• _DATA_:
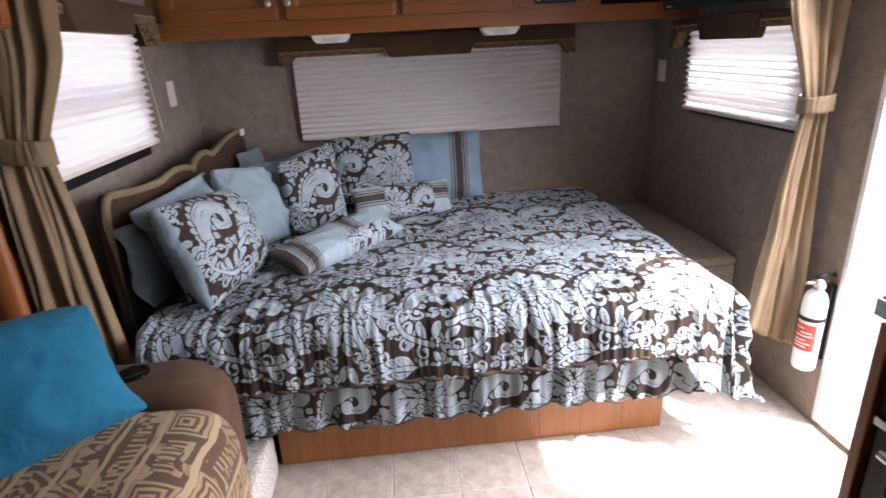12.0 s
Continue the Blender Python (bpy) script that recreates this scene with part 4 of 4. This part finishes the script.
def padded(profile, y0, y1, r, n=9):
    """An outline in x and z, drawn from y0 to y1 with rounded sides and a little unevenness."""
    pts = []
    for (xa, za), (xb, zb) in zip(profile, profile[1:]):
        k = max(1, round(math.hypot(xb - xa, zb - za) / 0.02))
        pts += [(xa + (xb - xa) * i / k, za + (zb - za) * i / k) for i in range(k)]
    pts.append(profile[-1])
    bm = bmesh.new()
    rings = []
    for i in range(2 * n + 1):
        th = math.pi / 2 * (i / n - 1)
        y = (y0 + y1) / 2 + math.copysign((y1 - y0) / 2 - r * (1 - abs(math.sin(th))), th) if i != n else (y0 + y1) / 2
        inset = 1 - r * (1 - math.cos(th)) / 0.22
        rings.append([bm.verts.new((0.10 + (x - 0.10) * inset + 0.004 * n3(x * 9, y * 9, 2), y, 0.30 + (z - 0.30) * inset + 0.004 * n3(x * 7, y * 12, 5))) for x, z in pts])
    for a, b in zip(rings, rings[1:]):
        for k in range(len(pts)):
            bm.faces.new((a[k], a[(k + 1) % len(pts)], b[(k + 1) % len(pts)], b[k]))
    bm.faces.new(rings[0])
    bm.faces.new(rings[-1][::-1])
    bmesh.ops.recalc_face_normals(bm, faces=bm.faces)
    return bm


part("arm", padded(arm_prof, -1.655, -1.475, 0.045), M_suede_sofa, sofa, "brown suede padded arm", True)
part("cup_holder", lathe([(0.038, -0.002), (0.040, 0.004), (0.036, 0.005), (0.034, 0.0035), (0.002, 0.003)], 28, Matrix.Translation((0.219, -1.562, 0.521))), M_screen, sofa, "black plastic cup holder", True)

m, w, h = span((-0.008, -1.950, 0.455), (0.268, -1.668, 0.455), (-0.075, -1.815, 0.782))
teal = cushion_mesh(w, h, 0.19, 6.6, 90, 0, 0.9, 0.03, 0.05)
for vert in teal.verts:
    # a foot corner drawn out thin, the corner above it pushed round
    s, t = vert.co.x / w + 0.5, vert.co.y / h + 0.5
    far = max(0.0, s - 0.55) / 0.45
    low = max(0.0, 1 - max(0.0, t) / 0.42)
    vert.co.x += 0.048 * far * far * low * low
    vert.co.y += 0.012 * far * low - 0.018 * max(0.0, (s + t - 1.55) / 0.45) ** 2
tp = obj("throw_pillow", teal, M_teal, None, True)
tp.matrix_world = m
tagged(tp, "bright teal cotton throw pillow on the sofa", "pillow")

# ---- kitchen end by the doorway ----
kit = thing("kitchen_counter", "oak kitchen cabinet end with laminate top by the doorway", "counter")
part("end_panel", box(1.6480, W - 0.004, -2.215, -2.195, 0.005, 0.86, 0.002), M_oakz, kit)
part("carcass", box(1.6895, W - 0.004, -3.4, -2.216, 0.005, 0.86), M_oaky, kit)
part("worktop", box(1.6520, W - 0.004, -3.42, -2.175, 0.862, 0.90, 0.012, 3), M_counter, kit, "laminate top with metal edge")
part("metal_edge", box(1.6485, 1.6515, -3.42, -2.18, 0.866, 0.894), M_steel, kit)
oven = thing("oven_range", "black oven front with steel trim in the counter", "oven")
part("front", box(1.6550, 1.6890, -2.80, -2.225, 0.30, 0.855, 0.004), M_black, oven)
part("door_glass", box(1.6500, 1.6545, -2.76, -2.265, 0.36, 0.66, 0.001), M_screen, oven)
part("trim_bar", box(1.6460, 1.6545, -2.80, -2.225, 0.70, 0.715, 0.002), M_steel, oven)
part("handle", tube([(1.6300, -2.76, 0.675), (1.6300, -2.265, 0.675)], 0.008), M_steel, oven)
fr = thing("door_1", "white metal frame of the open doorway", "door")
setting(fr, "white metal frame of the open doorway", "door")
for y0, y1, z0, z1 in ((DOOR[0], DOOR[0] + 0.02, 0.021, DOOR[3] - 0.02), (DOOR[1] - 0.02, DOOR[1], 0.021, DOOR[3] - 0.02), (DOOR[0], DOOR[1], DOOR[3] - 0.0195, DOOR[3])):
    part("jamb", box(W - 0.006, W + 0.058, y0, y1, z0, z1, 0.002), M_alu, fr)

# ---- tiled floor ----
floor = obj("floor", box(-0.5, W + 0.05, REAR - 0.05, 0.05, -0.06, -0.002), M_grout)
setting(floor, "beige square vinyl tiles with pale joints", "floor")
TP, X_OFF, Y_OFF = 0.2085, 0.645, -1.545
tile_me = bpy.data.meshes.new("tile")
tb = box(-TP / 2 + 0.0022, TP / 2 - 0.0022, -TP / 2 + 0.0022, TP / 2 - 0.0022, -0.004, 0.0, 0.0012, 1)
tb.to_mesh(tile_me)
tb.free()
tile_me.materials.append(M_tile)
far = bmesh.new()
for i in range(-6, 9):
    for j in range(-15, 8):
        x, y = X_OFF + (i + 0.5) * TP, Y_OFF + (j + 0.5) * TP
        if not (-0.1 < x < W - 0.09 and REAR + 0.1 < y < -0.1):
            continue
        if x > 0.35 and -2.9 < y < -0.9:
            t = new("tile", tile_me)
            t.location = (x, y, 0)
            t.parent = floor
        else:
            box(x - TP / 2 + 0.0022, x + TP / 2 - 0.0022, y - TP / 2 + 0.0022, y + TP / 2 - 0.0022, -0.004, 0.0, bm=far)
part("outer_tiles", far, M_tile, floor)["kind"] = "stuff"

• _BRIEF_:
Write out the material above once more, exactly as it reads, with no pictures.

• _THE RESPONSE_:
12.0 s
Continue the Blender Python (bpy) script that recreates this scene with part 4 of 4. This part finishes the script.
def padded(profile, y0, y1, r, n=9):
    """An outline in x and z, drawn from y0 to y1 with rounded sides and a little unevenness."""
    pts = []
    for (xa, za), (xb, zb) in zip(profile, profile[1:]):
        k = max(1, round(math.hypot(xb - xa, zb - za) / 0.02))
        pts += [(xa + (xb - xa) * i / k, za + (zb - za) * i / k) for i in range(k)]
    pts.append(profile[-1])
    bm = bmesh.new()
    rings = []
    for i in range(2 * n + 1):
        th = math.pi / 2 * (i / n - 1)
        y = (y0 + y1) / 2 + math.copysign((y1 - y0) / 2 - r * (1 - abs(math.sin(th))), th) if i != n else (y0 + y1) / 2
        inset = 1 - r * (1 - math.cos(th)) / 0.22
        rings.append([bm.verts.new((0.10 + (x - 0.10) * inset + 0.004 * n3(x * 9, y * 9, 2), y, 0.30 + (z - 0.30) * inset + 0.004 * n3(x * 7, y * 12, 5))) for x, z in pts])
    for a, b in zip(rings, rings[1:]):
        for k in range(len(pts)):
            bm.faces.new((a[k], a[(k + 1) % len(pts)], b[(k + 1) % len(pts)], b[k]))
    bm.faces.new(rings[0])
    bm.faces.new(rings[-1][::-1])
    bmesh.ops.recalc_face_normals(bm, faces=bm.faces)
    return bm


part("arm", padded(arm_prof, -1.655, -1.475, 0.045), M_suede_sofa, sofa, "brown suede padded arm", True)
part("cup_holder", lathe([(0.038, -0.002), (0.040, 0.004), (0.036, 0.005), (0.034, 0.0035), (0.002, 0.003)], 28, Matrix.Translation((0.219, -1.562, 0.521))), M_screen, sofa, "black plastic cup holder", True)

m, w, h = span((-0.008, -1.950, 0.455), (0.268, -1.668, 0.455), (-0.075, -1.815, 0.782))
teal = cushion_mesh(w, h, 0.19, 6.6, 90, 0, 0.9, 0.03, 0.05)
for vert in teal.verts:
    # a foot corner drawn out thin, the corner above it pushed round
    s, t = vert.co.x / w + 0.5, vert.co.y / h + 0.5
    far = max(0.0, s - 0.55) / 0.45
    low = max(0.0, 1 - max(0.0, t) / 0.42)
    vert.co.x += 0.048 * far * far * low * low
    vert.co.y += 0.012 * far * low - 0.018 * max(0.0, (s + t - 1.55) / 0.45) ** 2
tp = obj("throw_pillow", teal, M_teal, None, True)
tp.matrix_world = m
tagged(tp, "bright teal cotton throw pillow on the sofa", "pillow")

# ---- kitchen end by the doorway ----
kit = thing("kitchen_counter", "oak kitchen cabinet end with laminate top by the doorway", "counter")
part("end_panel", box(1.6480, W - 0.004, -2.215, -2.195, 0.005, 0.86, 0.002), M_oakz, kit)
part("carcass", box(1.6895, W - 0.004, -3.4, -2.216, 0.005, 0.86), M_oaky, kit)
part("worktop", box(1.6520, W - 0.004, -3.42, -2.175, 0.862, 0.90, 0.012, 3), M_counter, kit, "laminate top with metal edge")
part("metal_edge", box(1.6485, 1.6515, -3.42, -2.18, 0.866, 0.894), M_steel, kit)
oven = thing("oven_range", "black oven front with steel trim in the counter", "oven")
part("front", box(1.6550, 1.6890, -2.80, -2.225, 0.30, 0.855, 0.004), M_black, oven)
part("door_glass", box(1.6500, 1.6545, -2.76, -2.265, 0.36, 0.66, 0.001), M_screen, oven)
part("trim_bar", box(1.6460, 1.6545, -2.80, -2.225, 0.70, 0.715, 0.002), M_steel, oven)
part("handle", tube([(1.6300, -2.76, 0.675), (1.6300, -2.265, 0.675)], 0.008), M_steel, oven)
fr = thing("door_1", "white metal frame of the open doorway", "door")
setting(fr, "white metal frame of the open doorway", "door")
for y0, y1, z0, z1 in ((DOOR[0], DOOR[0] + 0.02, 0.021, DOOR[3] - 0.02), (DOOR[1] - 0.02, DOOR[1], 0.021, DOOR[3] - 0.02), (DOOR[0], DOOR[1], DOOR[3] - 0.0195, DOOR[3])):
    part("jamb", box(W - 0.006, W + 0.058, y0, y1, z0, z1, 0.002), M_alu, fr)

# ---- tiled floor ----
floor = obj("floor", box(-0.5, W + 0.05, REAR - 0.05, 0.05, -0.06, -0.002), M_grout)
setting(floor, "beige square vinyl tiles with pale joints", "floor")
TP, X_OFF, Y_OFF = 0.2085, 0.645, -1.545
tile_me = bpy.data.meshes.new("tile")
tb = box(-TP / 2 + 0.0022, TP / 2 - 0.0022, -TP / 2 + 0.0022, TP / 2 - 0.0022, -0.004, 0.0, 0.0012, 1)
tb.to_mesh(tile_me)
tb.free()
tile_me.materials.append(M_tile)
far = bmesh.new()
for i in range(-6, 9):
    for j in range(-15, 8):
        x, y = X_OFF + (i + 0.5) * TP, Y_OFF + (j + 0.5) * TP
        if not (-0.1 < x < W - 0.09 and REAR + 0.1 < y < -0.1):
            continue
        if x > 0.35 and -2.9 < y < -0.9:
            t = new("tile", tile_me)
            t.location = (x, y, 0)
            t.parent = floor
        else:
            box(x - TP / 2 + 0.0022, x + TP / 2 - 0.0022, y - TP / 2 + 0.0022, y + TP / 2 - 0.0022, -0.004, 0.0, bm=far)
part("outer_tiles", far, M_tile, floor)["kind"] = "stuff"